In the flash forwards, Kate's being tried, and we find out she has a son! But on the island, she said Sawyer didn't knock her up. Anyways, Jack takes the stand as a character witness, and vouches for her character, but also perjures himself by telling the lie that he and the rest of the Oceanic 6 have been telling- that apparently the plane crashlanded in the ocean, and he, Kate, Hurley, Sayid, the other 2 of the six and apparently 2 others made it onto a lifeboat and onto a deserted island. The DA is willing to take a plea after Kate's mom is unable to testify against her because of "health complications". So she gets time served and probation, and leaves the courthouse. Is it me, or did she look totally frickin' hot letting her hair down as she left the building?

Jack tries to make a date, but Kate says until he can accept her "son" or whatever, it'll never work. And then she goes home and we find out her "son" is Turniphead!! So, does somthing happen to Claire then?

Heh, browsing youtube, I guess you really can find any cool action sequence on there. I think I've said before that "The Hunted" is an underrated movie. And I thought it was neat before I learned Tommy Lee Jones' character was based off of Tom Brown, whose book we had to read for "Body, Mind, and Spirit" class in high school. While not technically an action sequence, I always thought the Training Flashback was really cool. I guess when you need to put a guy down, you need to put him down good, but still, it seems like overkill! Heart, carotid artery, disembowelment, heart again+spine, groin, then brain? Or weapon arm, heart, both femoral arteries, then lung? I guess its unpossible to survive all of those together, so its the best way to be sure they're dunzo.
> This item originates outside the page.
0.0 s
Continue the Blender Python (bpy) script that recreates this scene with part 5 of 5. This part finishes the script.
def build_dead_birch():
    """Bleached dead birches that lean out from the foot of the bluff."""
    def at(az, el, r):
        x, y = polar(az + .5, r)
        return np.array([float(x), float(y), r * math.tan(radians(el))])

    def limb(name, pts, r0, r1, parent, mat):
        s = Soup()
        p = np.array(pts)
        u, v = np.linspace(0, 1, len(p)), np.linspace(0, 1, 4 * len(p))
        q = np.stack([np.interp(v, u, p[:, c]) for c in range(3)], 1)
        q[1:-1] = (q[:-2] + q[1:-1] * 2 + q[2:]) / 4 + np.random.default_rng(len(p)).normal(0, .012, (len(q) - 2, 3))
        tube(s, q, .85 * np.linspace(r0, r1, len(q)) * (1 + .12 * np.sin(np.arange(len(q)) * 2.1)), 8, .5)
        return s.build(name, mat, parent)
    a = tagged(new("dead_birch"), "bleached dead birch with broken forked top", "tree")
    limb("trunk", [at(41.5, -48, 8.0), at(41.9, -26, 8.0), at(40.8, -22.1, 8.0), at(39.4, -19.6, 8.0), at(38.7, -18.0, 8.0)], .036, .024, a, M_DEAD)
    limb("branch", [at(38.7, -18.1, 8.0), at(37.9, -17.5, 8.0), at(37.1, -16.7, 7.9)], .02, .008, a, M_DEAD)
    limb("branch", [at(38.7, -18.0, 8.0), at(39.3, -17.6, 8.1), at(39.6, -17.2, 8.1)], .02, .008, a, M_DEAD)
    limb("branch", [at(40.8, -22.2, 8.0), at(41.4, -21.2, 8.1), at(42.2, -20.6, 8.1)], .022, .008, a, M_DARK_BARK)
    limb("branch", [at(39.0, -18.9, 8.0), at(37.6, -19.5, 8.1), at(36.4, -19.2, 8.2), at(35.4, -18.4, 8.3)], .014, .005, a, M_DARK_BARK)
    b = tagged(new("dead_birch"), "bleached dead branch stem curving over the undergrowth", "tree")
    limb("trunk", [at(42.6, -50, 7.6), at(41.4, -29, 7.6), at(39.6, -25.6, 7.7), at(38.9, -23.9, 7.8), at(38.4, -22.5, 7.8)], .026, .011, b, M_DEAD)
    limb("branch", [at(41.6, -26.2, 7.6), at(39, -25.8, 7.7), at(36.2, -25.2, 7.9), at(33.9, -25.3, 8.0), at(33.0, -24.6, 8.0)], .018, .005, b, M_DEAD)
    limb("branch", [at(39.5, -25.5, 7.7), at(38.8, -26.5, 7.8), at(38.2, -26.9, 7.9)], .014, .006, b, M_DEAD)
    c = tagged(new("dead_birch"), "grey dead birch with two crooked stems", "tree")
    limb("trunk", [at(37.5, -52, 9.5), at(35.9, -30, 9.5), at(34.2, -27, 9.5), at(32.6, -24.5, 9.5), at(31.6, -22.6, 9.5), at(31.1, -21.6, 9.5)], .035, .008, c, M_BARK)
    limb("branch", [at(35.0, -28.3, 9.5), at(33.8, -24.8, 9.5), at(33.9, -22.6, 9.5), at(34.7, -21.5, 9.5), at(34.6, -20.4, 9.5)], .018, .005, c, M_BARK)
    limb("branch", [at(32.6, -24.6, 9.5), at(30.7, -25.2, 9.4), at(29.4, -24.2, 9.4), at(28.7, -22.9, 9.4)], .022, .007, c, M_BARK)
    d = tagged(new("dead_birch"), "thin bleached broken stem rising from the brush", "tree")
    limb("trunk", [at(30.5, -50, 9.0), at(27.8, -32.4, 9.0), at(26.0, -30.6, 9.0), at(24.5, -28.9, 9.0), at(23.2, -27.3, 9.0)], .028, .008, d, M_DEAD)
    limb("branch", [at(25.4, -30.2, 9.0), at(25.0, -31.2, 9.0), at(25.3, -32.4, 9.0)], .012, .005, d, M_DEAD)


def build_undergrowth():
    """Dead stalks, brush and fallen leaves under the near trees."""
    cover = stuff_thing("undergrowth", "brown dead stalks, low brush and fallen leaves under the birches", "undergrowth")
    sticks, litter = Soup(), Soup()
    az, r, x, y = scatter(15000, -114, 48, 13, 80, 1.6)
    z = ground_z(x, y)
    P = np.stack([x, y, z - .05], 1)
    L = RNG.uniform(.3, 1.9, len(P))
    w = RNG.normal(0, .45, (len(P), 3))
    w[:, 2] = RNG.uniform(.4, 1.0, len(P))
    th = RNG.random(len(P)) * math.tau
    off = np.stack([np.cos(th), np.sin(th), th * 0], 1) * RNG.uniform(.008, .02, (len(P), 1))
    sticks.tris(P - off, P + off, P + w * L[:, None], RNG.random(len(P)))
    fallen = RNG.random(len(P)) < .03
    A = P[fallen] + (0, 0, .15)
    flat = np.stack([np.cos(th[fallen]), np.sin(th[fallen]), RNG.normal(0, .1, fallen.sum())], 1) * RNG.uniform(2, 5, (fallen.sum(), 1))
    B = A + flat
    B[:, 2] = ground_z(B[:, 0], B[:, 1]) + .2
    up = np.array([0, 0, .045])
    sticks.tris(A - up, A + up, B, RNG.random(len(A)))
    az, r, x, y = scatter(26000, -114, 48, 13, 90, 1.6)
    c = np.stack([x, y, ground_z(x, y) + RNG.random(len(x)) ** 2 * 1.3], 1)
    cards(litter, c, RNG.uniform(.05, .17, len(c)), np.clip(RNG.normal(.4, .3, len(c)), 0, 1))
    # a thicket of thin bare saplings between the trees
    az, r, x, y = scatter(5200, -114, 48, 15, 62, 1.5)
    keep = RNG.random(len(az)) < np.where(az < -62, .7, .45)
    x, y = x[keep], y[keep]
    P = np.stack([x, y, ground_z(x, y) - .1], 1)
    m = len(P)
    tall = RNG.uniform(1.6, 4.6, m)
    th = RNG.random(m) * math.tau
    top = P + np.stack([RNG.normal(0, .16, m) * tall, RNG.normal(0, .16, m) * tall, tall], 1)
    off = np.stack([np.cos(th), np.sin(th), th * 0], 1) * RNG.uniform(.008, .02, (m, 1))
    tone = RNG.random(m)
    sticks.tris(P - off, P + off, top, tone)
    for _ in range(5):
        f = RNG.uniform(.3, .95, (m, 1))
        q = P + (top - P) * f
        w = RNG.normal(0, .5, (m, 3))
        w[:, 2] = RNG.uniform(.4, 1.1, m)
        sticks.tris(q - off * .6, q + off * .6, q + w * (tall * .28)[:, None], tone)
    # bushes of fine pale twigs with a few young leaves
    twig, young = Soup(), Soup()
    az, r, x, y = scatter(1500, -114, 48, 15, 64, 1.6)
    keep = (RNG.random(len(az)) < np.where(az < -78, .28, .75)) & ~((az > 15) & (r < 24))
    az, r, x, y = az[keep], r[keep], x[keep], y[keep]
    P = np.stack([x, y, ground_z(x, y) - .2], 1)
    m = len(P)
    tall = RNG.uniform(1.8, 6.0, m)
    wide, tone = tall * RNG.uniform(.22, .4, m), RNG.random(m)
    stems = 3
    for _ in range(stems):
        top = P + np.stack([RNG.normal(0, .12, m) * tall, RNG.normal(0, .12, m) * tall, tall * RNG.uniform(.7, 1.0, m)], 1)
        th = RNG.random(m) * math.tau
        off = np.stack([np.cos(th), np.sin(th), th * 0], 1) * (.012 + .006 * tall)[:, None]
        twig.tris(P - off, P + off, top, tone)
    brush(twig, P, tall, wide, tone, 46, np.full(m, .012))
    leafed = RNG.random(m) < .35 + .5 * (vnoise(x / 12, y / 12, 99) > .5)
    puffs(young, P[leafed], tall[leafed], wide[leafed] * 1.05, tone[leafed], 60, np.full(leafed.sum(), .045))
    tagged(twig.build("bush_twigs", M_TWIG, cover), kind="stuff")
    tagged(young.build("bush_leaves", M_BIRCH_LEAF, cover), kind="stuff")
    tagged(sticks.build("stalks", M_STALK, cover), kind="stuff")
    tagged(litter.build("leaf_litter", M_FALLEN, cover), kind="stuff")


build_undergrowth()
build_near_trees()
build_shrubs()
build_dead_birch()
Apparently the style used in the movie was Filipino Kali, but I don't think it was straight Kali, it seemed like there was a little brazilian ju-jutsu thrown in there as well. But Flips know knife fighting. After all, the etymology of the Marine nickname "Leathernecks" was because the Marines started having to wear straps of leather around their neck to avoid the Filipinos' adept throat cutting (I wonder if that's why "throat cutting" is my go-to threat?) techniques when the US and the Philippines had that little tiff in 1898.

But while I'm on knife fight sequences, two of my other favorite action sequences involving knives from video games or movies is 1) Danny Trejo as the knife wielding assassin in Desperado and 2) The Krauser-Leon knife duel from Resident Evil 4. The latter looks cool, and is one of the awesomer sequences to play through in any video game, ever.
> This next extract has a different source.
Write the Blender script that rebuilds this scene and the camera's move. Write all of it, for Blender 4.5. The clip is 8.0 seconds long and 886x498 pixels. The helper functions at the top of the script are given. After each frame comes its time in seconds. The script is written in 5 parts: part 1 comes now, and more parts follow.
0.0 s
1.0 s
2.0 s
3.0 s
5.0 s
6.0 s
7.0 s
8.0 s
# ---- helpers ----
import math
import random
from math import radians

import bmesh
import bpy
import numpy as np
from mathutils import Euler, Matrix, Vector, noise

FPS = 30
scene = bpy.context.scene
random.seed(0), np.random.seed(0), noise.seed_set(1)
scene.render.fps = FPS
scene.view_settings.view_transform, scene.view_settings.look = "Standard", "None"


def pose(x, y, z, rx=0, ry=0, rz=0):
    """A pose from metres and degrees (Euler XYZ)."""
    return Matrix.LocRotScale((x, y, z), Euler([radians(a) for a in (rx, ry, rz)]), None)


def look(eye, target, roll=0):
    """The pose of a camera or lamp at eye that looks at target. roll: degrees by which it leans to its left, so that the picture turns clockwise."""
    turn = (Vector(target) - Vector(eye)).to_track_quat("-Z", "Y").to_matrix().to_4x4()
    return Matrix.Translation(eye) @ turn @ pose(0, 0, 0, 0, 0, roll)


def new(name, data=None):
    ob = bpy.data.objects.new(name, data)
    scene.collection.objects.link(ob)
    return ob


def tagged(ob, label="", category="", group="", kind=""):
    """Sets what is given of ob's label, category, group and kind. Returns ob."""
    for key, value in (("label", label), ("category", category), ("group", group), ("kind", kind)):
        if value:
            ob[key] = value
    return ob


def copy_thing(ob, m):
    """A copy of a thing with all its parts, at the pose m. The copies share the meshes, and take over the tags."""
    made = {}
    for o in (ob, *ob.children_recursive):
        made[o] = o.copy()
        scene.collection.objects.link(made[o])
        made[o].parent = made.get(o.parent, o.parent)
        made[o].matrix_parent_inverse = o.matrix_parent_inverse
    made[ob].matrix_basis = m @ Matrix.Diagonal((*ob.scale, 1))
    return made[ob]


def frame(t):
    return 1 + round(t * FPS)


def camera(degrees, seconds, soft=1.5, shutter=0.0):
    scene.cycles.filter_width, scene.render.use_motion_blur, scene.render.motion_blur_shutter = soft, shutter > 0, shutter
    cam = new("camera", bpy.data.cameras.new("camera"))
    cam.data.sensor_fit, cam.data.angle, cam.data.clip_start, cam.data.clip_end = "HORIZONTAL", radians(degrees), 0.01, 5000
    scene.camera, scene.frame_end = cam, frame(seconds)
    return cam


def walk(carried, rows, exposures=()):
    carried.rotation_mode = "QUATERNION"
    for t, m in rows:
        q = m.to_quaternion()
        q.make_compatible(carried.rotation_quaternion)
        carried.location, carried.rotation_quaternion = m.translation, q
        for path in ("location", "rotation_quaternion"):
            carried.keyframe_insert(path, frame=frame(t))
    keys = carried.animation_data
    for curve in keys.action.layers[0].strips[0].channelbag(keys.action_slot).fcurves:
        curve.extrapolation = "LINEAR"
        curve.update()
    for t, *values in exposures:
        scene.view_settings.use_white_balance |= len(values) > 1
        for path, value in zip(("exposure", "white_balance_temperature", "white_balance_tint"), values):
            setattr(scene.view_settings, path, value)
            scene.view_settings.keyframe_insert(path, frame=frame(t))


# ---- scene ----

Oh, and if you have your enemy in your crosshairs, its shoot, then quip, not quip then shoot. If you waste your time babbling, his ally will sneak up behind you and take you out before you take him out!

Getting back to Body, Mind, and Spirit class in high school, one of my high school nemeses, Trish was in that class. She was this bitchy cheerleader who hated my guts for some reason. Mebbe because I was friendly with some of her fellow cheerleaders, and she thought I was bringing down their popularity factor or something. Anyways, remember how I said my associates in high school had that point systems thing going on? She was pretty cute, but with her ice queen bitchy attitude, she was hard to "bag". Thus, she was worth a lot on the scale.

So anyways, cut to senior year of high school, and the Halloween Masked Ball. While I still talked to Michelle, she kinda kept her distance from me following the revelation of my little crush on her. But at least she was still talking to me. This was the point in high school where Sara turned all goth and didn't hang out with me at all anymore. So given my luck with girls at the time, I had zero interest in the dance. But my friends were all going, so I thought, what the hell. I was bored the whole time, and just wanted to go home. But then I got dragged off to some after party where I got toasted and started making eyes at this green eyed brunette cutie still wearing her mask from the dance. Of course, so was I. Long story short, we end up in one of the upstairs bedrooms. You know where this is going. ojv('Man, its obvious!') (Apprarently I haven't been using that term in a while according to [livejournal.com profile] clevemire or [livejournal.com profile] phatjoe) Me and the girl drift off to sleep post coitus, and after waking up, realized who we were, me seeing the girl was Trish and vice versa. (How prosaic!)

Anyways, she's acting all disgusted, which made me mad, since if I remembered the night correctly, she initiated things, so I said some nasty things back to her. Though I was skeptical my words mattered to her, I think she was actually kinda hurt by what I said, though she did her best to hide it. The next day at school, we were pissing off our mutual acquaintances by fighting more than usual. Things got worse when Ray-Ray found out. He approached me all congratulatory and saying that shot me ahead in the points race, given her point value. I told him I wasn't playing their game and I wasn't trying to bed her "for points", but he seemed to ignore all that and continue to tell our friends.

So later, she comes up to me ultra pissed and pretty hurt all, "Was that what I was, some trophy you were trying to snag?" I insisted that wasn't my intention, but apparently someone had started saying I "melted the ice queen and made her all wet!" After that incident, she really hated my guts.